On Jan 10, 2020, at 12:49 PM, Arnd Bergmann <a...@arndb.de> wrote:

> diff --git a/monitor/hcidump.c b/monitor/hcidump.c
> index 8b6f846d3..6d2330287 100644
> --- a/monitor/hcidump.c
> +++ b/monitor/hcidump.c
> @@ -107,6 +107,36 @@ static int open_hci_dev(uint16_t index)
>       return fd;
> }
> 
> +static struct timeval hci_tstamp_read(void *data)
> +{
> +     struct timeval tv;
> +
> +     /*
> +      * On 64-bit architectures, the data matches the timeval
> +      * format. Note that on sparc64 this is different from
> +      * all others.
> +      */
> +     if (sizeof(long) == 8) {
> +             memcpy(&tv, data, sizeof(tv));
> +     }
> +
> +     /*
> +      * On 32-bit architectures, the timeval definition may
> +      * use 32-bit or 64-bit members depending on the C
> +      * library and architecture.
> +      * The cmsg data however always contains a pair of
> +      * 32-bit values. Interpret as unsigned to make it work
> +      * past y2038.
> +      */
> +     if (sizeof(long) == 4) {
> +             unsigned int *stamp = data;
> +             tv.tv_sec = stamp[0];
> +             tv.tv_usec = stamp[1];
> +     }
> +
> +     return tv;
> +}

Should it be something more like

        if (sizeof(long) == 8) {
                /*
                 * On 64-bit architectures, the data matches the timeval
                 * format. Note that on sparc64 this is different from
                 * all others.
                 */
                memcpy(&tv, data, sizeof(tv));
        } else if (sizeof(long) == 4) {
                /*
                 * On 32-bit architectures, the timeval definition may
                 * use 32-bit or 64-bit members depending on the C
                 * library and architecture.
                 * The cmsg data however always contains a pair of
                 * 32-bit values.
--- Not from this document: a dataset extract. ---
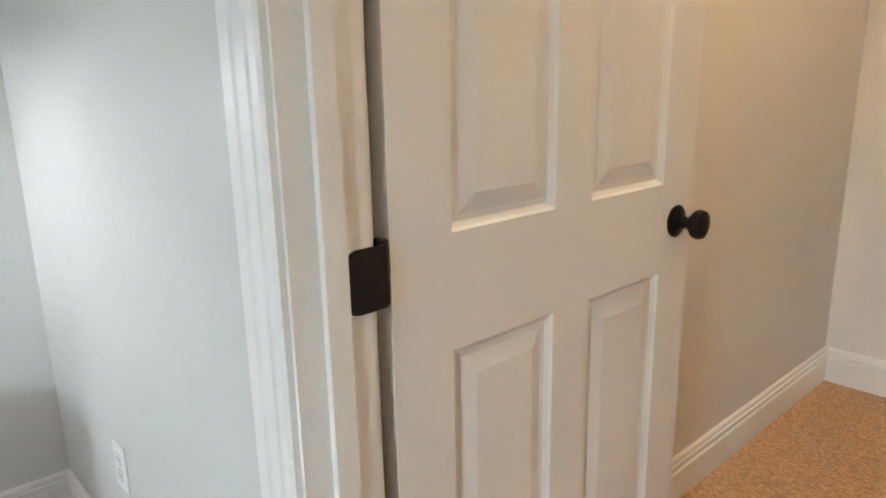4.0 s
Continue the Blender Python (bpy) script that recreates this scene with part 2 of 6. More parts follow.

Interpret as unsigned to make it work
                 * past y2038.
                 */
                unsigned int *stamp = data;
                tv.tv_sec = stamp[0];
                tv.tv_usec = stamp[1];
        } else {
                abort();        /* or some other "sorry, we're not ready for 
128-bit or weird architectures yet" failure */
        }

        return tv;

> static void device_callback(int fd, uint32_t events, void *user_data)
> {
>       struct hcidump_data *data = user_data;
> @@ -150,7 +180,7 @@ static void device_callback(int fd, uint32_t events, void 
> *user_data)
>                               memcpy(&dir, CMSG_DATA(cmsg), sizeof(dir));
>                               break;
>                       case HCI_CMSG_TSTAMP:
> -                             memcpy(&ctv, CMSG_DATA(cmsg), sizeof(ctv));
> +                             ctv = hci_tstamp_read(CMSG_DATA(cmsg));
>                               tv = &ctv;
>                               break;
>                       }

And libpcap's Linux BT code should do the same thing, changing its memcpy() 
call?

If you want, you can submit a pull request, or I can make the change.